TEMPO.CO, Jakarta - Setelah lebih dari lima bulan pertempuran dan lima rancangan resolusi yang diveto, para anggota Dewan Keamanan Perserikatan Bangsa-Bangsa (DK PBB) pada Senin, 25 Maret 2024, berhasil meloloskan sebuah resolusi yang menyerukan gencatan senjata segera antara Israel dan Hamas di Gaza.
Amerika Serikat abstain dalam pemungutan suara, sementara 14 anggota DK PBB lainnya memberikan suara mendukung resolusi tersebut, yang diusulkan oleh 10 anggota dewan terpilih.
Resolusi DK PBB kali ini menyerukan "gencatan senjata segera untuk bulan Ramadan yang dihormati oleh semua pihak yang mengarah pada gencatan senjata yang langgeng dan berkelanjutan".
Meskipun menjanjikan setidaknya jeda dalam perang, resolusi tersebut telah dikritik oleh beberapa analis karena lebih bersifat simbolis daripada substansial dalam hal kemampuannya untuk mengakhiri perang. Nancy Okail, presiden lembaga think tank yang berbasis di Amerika Serikat, Center for International Policy, mengatakan kepada Ali Harb dari Al Jazeera bahwa meskipun resolusi tersebut signifikan, namun "masih sangat terlambat dan masih belum cukup".
Apakah resolusi tersebut mengikat?
Semua resolusi DK PBB dianggap mengikat, sesuai dengan Pasal 25 Piagam PBB yang telah diratifikasi oleh AS.
Namun, AS telah menggambarkan resolusi Senin itu sebagai resolusi yang tidak mengikat. Duta Besar AS untuk PBB Linda Thomas-Greenfield mengatakan bahwa Washington mendukung penuh "beberapa tujuan penting dalam resolusi yang tidak mengikat ini". Pada hari yang sama, juru bicara Departemen Luar Negeri AS Matthew Miller mengatakan kepada para wartawan: "Ini adalah resolusi yang tidak mengikat".
Hal ini ditentang oleh para pejabat PBB dan anggota Dewan Keamanan lainnya. Duta Besar Cina untuk PBB, Zhang Jun, mengatakan bahwa resolusi Dewan Keamanan bersifat mengikat.
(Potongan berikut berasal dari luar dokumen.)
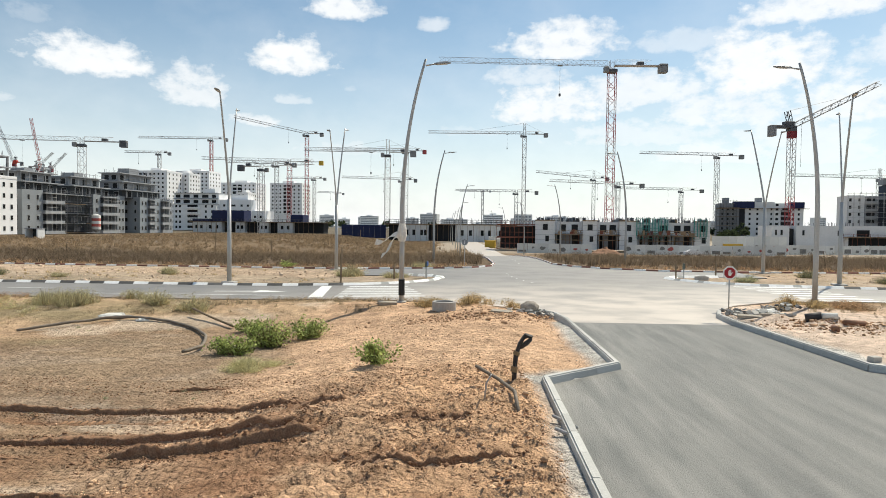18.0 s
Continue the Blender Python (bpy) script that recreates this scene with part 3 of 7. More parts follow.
painted("zebra_crossing_west", "white zebra stripes across the cross street", [rect(-15.4 + 0.06 * k, 40.4 - 1.13 * k, -11.6 + 0.30 * k, 40.9 - 1.13 * k) for k in range(6)])
painted("zebra_crossing_east", "white zebra stripes across the cross street", [rect(10.0 + 0.17 * k, 42.6 - 1.3 * k, 14.6 + 0.05 * k, 43.15 - 1.3 * k) for k in range(7)])
painted("stop_line", "broad white stop line", [[(-17.3, 41.0), (-16.6, 41.0), (-15.7, 34.4), (-16.5, 34.4)]])
painted("lane_arrow_west", "white lane arrow", [[(-23, 37.6), (-20.5, 37.75), (-20.5, 38.3), (-18.6, 37.5), (-20.5, 36.9), (-20.5, 37.4), (-23, 37.25)], rect(-30, 35.3, -18, 35.45), rect(-52, 37.6, -49, 37.75), rect(-44, 37.6, -41, 37.75), rect(-36, 37.6, -33, 37.75)])
painted("lane_dashes", "short white dashes curving through the junction", [rect(-4.6 + 0.05 * k * k, 52 - 1.7 * k, -4.52 + 0.05 * k * k, 52.5 - 1.7 * k, -0.05) for k in range(6)] + [rect(-2.6 - .02 * k, 66 + 5.0 * k, -2.48 - .02 * k, 67.2 + 5.0 * k) for k in range(8)] + [rect(28 + 6 * k, 37.9, 31 + 6 * k, 38.03) for k in range(6)])
# ---- street lamps ----
lamp_steel = mat("galvanised steel", (0.44, 0.44, 0.43), rough=0.5, metal=0.35, var=0.08, scale=1.2, fine=12, bump=0.05, spec=0.4)
lamp_head = mat("lamp housing", (0.30, 0.31, 0.32), rough=0.45, metal=0.3, var=0.1, bump=0)
lamp_glass = mat("lamp lens", (0.55, 0.55, 0.52), rough=0.2, var=0.05, bump=0, spec=0.5)
black_band = mat("black band", (0.03, 0.03, 0.03), rough=0.7, var=0.2)
concrete = mat("concrete", (0.42, 0.40, 0.37), rough=0.92, var=0.14, scale=2.0, fine=25, spread=0.1)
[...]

Wakil juru bicara PBB Farhan Haq menambahkan bahwa resolusi DK PBB adalah hukum internasional, "jadi sejauh itu pula resolusi tersebut mengikat seperti halnya hukum internasional".
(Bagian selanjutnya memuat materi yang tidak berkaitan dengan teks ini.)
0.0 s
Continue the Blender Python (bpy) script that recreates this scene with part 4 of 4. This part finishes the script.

Anadolu Agency melaporkan bahwa Pedro Comissario, Duta Besar Mozambik untuk PBB, mengatakan "semua resolusi Dewan Keamanan PBB bersifat mengikat dan wajib dilaksanakan".
Apakah Israel akan dihukum jika tidak mematuhinya?
Jika resolusi DK PBB tidak diikuti, dewan dapat melakukan pemungutan suara untuk resolusi lanjutan yang membahas pelanggaran tersebut dan mengambil tindakan hukuman dalam bentuk sanksi atau bahkan otorisasi pasukan internasional.
Editor Diplomatik Al Jazeera, James Bays, sebelumnya mengatakan bahwa "Hampir tidak ada situasi di mana pemerintahan Biden akan mendukung resolusi hukuman" yang mengambil tindakan terhadap Israel.
Israel telah berulang kali lolos dari pelanggaran resolusi PBB di masa lalu.
Pada Desember 2016, pada hari-hari terakhir masa kepresidenan Barack Obama di AS, DK PBB mengeluarkan sebuah resolusi yang menyatakan bahwa permukiman Israel di Palestina adalah ilegal dan merupakan pelanggaran terhadap hukum internasional. Resolusi tersebut disahkan dengan 14 suara dan AS abstain. Israel mengabaikan resolusi ini.
Baru-baru ini, pada Desember 2023, Majelis Umum PBB memberikan suara dengan mayoritas besar untuk menyerukan "gencatan senjata kemanusiaan". Itu adalah resolusi yang tidak mengikat - dan Israel menolak untuk menindaklanjutinya.
Israel juga berada di bawah pengawasan Mahkamah Internasional (ICJ), di mana Afrika Selatan menuduhnya melakukan tindakan genosida di Gaza.